→ **Job**
Write the records below out in full, character for character, with no pictures.

→ **Stored rows**
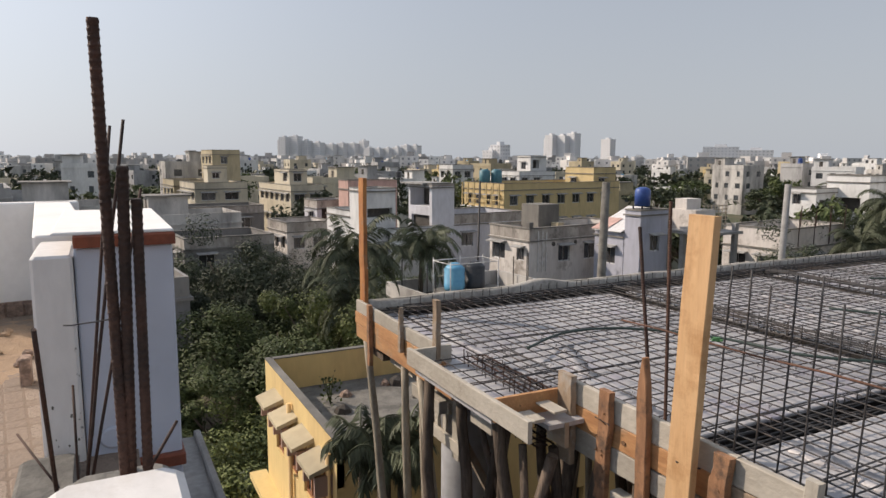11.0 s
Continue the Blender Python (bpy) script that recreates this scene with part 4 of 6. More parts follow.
def wall_face(s, o, ux, length, z0, z1, holes, depth=0.16, slot=0, back=1):
    """One wall side from o along ux with openings (u0, z0, u1, z1[, depth]); inner faces go back by depth."""
    inn = Vector((-ux.y, ux.x, 0))
    us = sorted({0, length, *[c for h in holes for c in (h[0], h[2])]})
    zs = sorted({z0, z1, *[c for h in holes for c in (h[1], h[3])]})

    def P(u, z, d=0.0):
        return o + ux * u + inn * d + Vector((0, 0, z))
    for a, b in zip(us, us[1:]):
        for c, d in zip(zs, zs[1:]):
            mu, mz = (a + b) / 2, (c + d) / 2
            if any(h[0] < mu < h[2] and h[1] < mz < h[3] for h in holes):
                continue
            s.add([P(a, c), P(b, c), P(b, d), P(a, d)], [(0, 1, 2, 3)], slot)
    for h in holes:
        a, c, b, d = h[:4]
        k = h[4] if len(h) > 4 else depth
        s.add([P(a, c), P(b, c), P(b, d), P(a, d), P(a, c, k), P(b, c, k), P(b, d, k), P(a, d, k)],
              [(0, 4, 5, 1), (1, 5, 6, 2), (2, 6, 7, 3), (3, 7, 4, 0)], slot)
        s.add([P(a, c, k), P(b, c, k), P(b, d, k), P(a, d, k)], [(0, 1, 2, 3)], back)


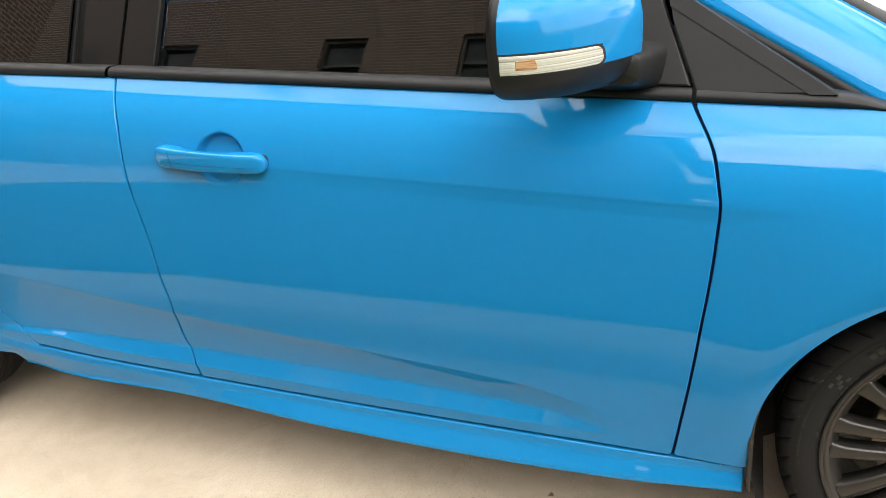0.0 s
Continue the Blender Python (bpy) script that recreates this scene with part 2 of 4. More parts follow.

→ **Exercise answer**
11.0 s
Continue the Blender Python (bpy) script that recreates this scene with part 4 of 6. More parts follow.
def wall_face(s, o, ux, length, z0, z1, holes, depth=0.16, slot=0, back=1):
    """One wall side from o along ux with openings (u0, z0, u1, z1[, depth]); inner faces go back by depth."""
    inn = Vector((-ux.y, ux.x, 0))
    us = sorted({0, length, *[c for h in holes for c in (h[0], h[2])]})
    zs = sorted({z0, z1, *[c for h in holes for c in (h[1], h[3])]})

    def P(u, z, d=0.0):
        return o + ux * u + inn * d + Vector((0, 0, z))
    for a, b in zip(us, us[1:]):
        for c, d in zip(zs, zs[1:]):
            mu, mz = (a + b) / 2, (c + d) / 2
            if any(h[0] < mu < h[2] and h[1] < mz < h[3] for h in holes):
                continue
            s.add([P(a, c), P(b, c), P(b, d), P(a, d)], [(0, 1, 2, 3)], slot)
    for h in holes:
        a, c, b, d = h[:4]
        k = h[4] if len(h) > 4 else depth
        s.add([P(a, c), P(b, c), P(b, d), P(a, d), P(a, c, k), P(b, c, k), P(b, d, k), P(a, d, k)],
              [(0, 4, 5, 1), (1, 5, 6, 2), (2, 6, 7, 3), (3, 7, 4, 0)], slot)
        s.add([P(a, c, k), P(b, c, k), P(b, d, k), P(a, d, k)], [(0, 1, 2, 3)], back)


0.0 s
Continue the Blender Python (bpy) script that recreates this scene with part 2 of 4. More parts follow.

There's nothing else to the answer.